Wakil Menteri Kementerian Energi dan Sumber Daya Mineral (ESDM) Rudi Rubiandini menuturkan, keputusan Pemda Kutai Timur mencabut izin lahan tambang Churchill sudah tepat dan pemerintah pun mendukung. “Strategi pemerintah ke depannya adalah menempatkan Pemda Kutai Timur mewakili pemerintah dalam mengikuti setiap agenda persidangan,” ungkapnya kepada KONTAN, Selasa (14/8).

Untuk mengingatkan, Churchill Mining telah mengajukan upaya hukum arbitrase international menuntut ganti rugi kepada Pemerintah Indonesia senilai US$ 2 miliar pada 22 Mei 2012 lalu. Churchill merasa dirugikan dengan pencabutan izin usaha tambang oleh Pemda setempat


Menurut Rudi, yang mencabut izin lahan tambang Churchill adalah Pemda Kutai Timur sehingga lebih tepat gugatan diarahkan kepada pemda bukan pemerintah. Tapi pemerintah telah menunjuk Kejaksaaan Agung (Kejagung) sebagai pemimpin operasional dalam menangani gugatan Churchill.

Pemerintah juga sudah mengirim notifikasi penunjukan kuasa hukum kepada International Center for Settlement of Investments Disputes (ICSID) sebagai badan penyelesaian sengketa investasi internasional.

Rudi berpendapat, peluang pemerintah memenangkan sidang perkara dengan pihak Churcill sangat besar. Hal ini didukung dengan alasan bahwa Pemda Kutai Timur tidak pernah menjalin kerjasama kontrak dengan pihak Churchill. Selama ini, Pemda Kutai Timur hanya menjalin kerja sama dengan pihak Ridlatama Group yang kemudian mereka cabut izinnya.

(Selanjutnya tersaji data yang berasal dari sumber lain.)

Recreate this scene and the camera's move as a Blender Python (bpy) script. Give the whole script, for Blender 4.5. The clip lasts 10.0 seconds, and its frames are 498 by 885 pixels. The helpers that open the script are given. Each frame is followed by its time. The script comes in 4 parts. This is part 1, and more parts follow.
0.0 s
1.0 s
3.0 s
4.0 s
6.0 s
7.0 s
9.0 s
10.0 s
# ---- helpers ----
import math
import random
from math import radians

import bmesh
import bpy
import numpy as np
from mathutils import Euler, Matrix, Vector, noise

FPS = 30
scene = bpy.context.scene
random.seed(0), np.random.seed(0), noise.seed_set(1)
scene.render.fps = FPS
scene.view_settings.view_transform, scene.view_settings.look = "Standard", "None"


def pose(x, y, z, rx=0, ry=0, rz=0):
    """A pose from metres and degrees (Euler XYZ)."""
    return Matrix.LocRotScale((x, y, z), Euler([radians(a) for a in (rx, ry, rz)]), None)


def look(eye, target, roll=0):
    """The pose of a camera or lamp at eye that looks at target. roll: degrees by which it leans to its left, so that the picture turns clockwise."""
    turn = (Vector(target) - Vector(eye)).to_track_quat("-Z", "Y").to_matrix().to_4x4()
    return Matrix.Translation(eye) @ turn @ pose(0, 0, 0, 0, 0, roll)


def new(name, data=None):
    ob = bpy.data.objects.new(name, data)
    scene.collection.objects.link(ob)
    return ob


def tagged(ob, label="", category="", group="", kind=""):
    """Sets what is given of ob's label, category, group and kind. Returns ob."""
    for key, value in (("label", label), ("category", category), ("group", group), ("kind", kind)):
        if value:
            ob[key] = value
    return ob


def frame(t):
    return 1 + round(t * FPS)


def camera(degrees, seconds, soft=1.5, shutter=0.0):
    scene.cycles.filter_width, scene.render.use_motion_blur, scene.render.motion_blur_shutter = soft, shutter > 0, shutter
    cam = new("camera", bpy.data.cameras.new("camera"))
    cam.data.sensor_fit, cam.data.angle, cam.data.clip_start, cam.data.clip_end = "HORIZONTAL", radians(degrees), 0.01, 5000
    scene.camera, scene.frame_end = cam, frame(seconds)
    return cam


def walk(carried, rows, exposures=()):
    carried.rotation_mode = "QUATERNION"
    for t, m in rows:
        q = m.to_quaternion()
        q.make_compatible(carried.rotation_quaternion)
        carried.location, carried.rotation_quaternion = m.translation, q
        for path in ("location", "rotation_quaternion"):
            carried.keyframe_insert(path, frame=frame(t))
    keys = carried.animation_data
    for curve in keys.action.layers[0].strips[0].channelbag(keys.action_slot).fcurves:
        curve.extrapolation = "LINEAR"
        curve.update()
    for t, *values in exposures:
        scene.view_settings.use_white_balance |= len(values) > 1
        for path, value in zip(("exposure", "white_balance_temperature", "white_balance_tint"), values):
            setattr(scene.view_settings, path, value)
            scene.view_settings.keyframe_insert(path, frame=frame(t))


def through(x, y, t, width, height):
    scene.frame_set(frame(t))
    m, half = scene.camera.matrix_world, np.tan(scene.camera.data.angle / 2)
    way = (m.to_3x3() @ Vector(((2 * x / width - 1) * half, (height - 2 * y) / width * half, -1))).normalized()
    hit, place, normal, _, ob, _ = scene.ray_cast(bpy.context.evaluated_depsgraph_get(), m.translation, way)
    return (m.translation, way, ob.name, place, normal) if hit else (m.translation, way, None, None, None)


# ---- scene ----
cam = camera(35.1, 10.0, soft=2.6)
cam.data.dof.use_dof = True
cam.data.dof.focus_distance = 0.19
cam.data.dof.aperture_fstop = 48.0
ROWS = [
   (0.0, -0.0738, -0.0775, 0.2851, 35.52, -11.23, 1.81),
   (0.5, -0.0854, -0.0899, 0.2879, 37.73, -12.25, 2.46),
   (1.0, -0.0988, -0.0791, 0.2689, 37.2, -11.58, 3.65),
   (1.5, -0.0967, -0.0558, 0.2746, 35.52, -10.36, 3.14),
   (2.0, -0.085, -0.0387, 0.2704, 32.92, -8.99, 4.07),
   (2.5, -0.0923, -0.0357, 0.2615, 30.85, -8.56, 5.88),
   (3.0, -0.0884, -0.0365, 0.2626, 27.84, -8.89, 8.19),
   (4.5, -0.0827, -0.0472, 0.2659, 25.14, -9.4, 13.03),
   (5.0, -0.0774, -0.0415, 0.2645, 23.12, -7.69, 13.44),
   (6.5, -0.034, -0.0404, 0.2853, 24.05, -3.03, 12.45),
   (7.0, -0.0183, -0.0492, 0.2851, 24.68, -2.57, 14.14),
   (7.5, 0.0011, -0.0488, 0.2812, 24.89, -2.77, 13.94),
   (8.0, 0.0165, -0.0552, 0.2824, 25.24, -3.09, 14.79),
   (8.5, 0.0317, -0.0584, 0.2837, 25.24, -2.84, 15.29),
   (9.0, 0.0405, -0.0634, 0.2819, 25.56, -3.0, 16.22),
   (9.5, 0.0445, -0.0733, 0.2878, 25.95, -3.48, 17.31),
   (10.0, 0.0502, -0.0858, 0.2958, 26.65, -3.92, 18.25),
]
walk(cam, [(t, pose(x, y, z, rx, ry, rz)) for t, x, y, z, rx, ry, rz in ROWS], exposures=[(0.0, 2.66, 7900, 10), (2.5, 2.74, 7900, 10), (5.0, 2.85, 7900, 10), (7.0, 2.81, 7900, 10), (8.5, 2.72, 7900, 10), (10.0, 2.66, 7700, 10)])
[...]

Belakangan diketahui bahwa perusahaan asal Inggris tersebut memiliki saham sekitar 75% di perusahaan lokal Ridlatama Group. Sayangnya, hasil audit Badan Pemeriksa Keuangan (BPK) tahun 2006–2008 menyatakan izin usaha pertambangan milik Ridlatama terindikasi palsu.

Rudi menambahkan, setelah pemerintah mengirimkan notifikasi ke ICSID, Churchill juga akan mengirim notifikasi yang sama dalam 60 hari dari sekarang. Kemudian, selama 45 hari ke depan akan ada gelar perkara.

Dalam gelar perkara tersebut, kata Rudi, sangat mungkin pihak kehakiman internasional tidak meneruskan ke tahap persidangan karena dasar hukum yang tidak kuat. “Pihak Churcill juga patut mempertimbangkan bahwa jika terus maju ke persidangan dan mengalami kekalahan maka pihaknya harus membayar dana US$ 2 miliar ke pemerintah Indonesia,” tuturnya.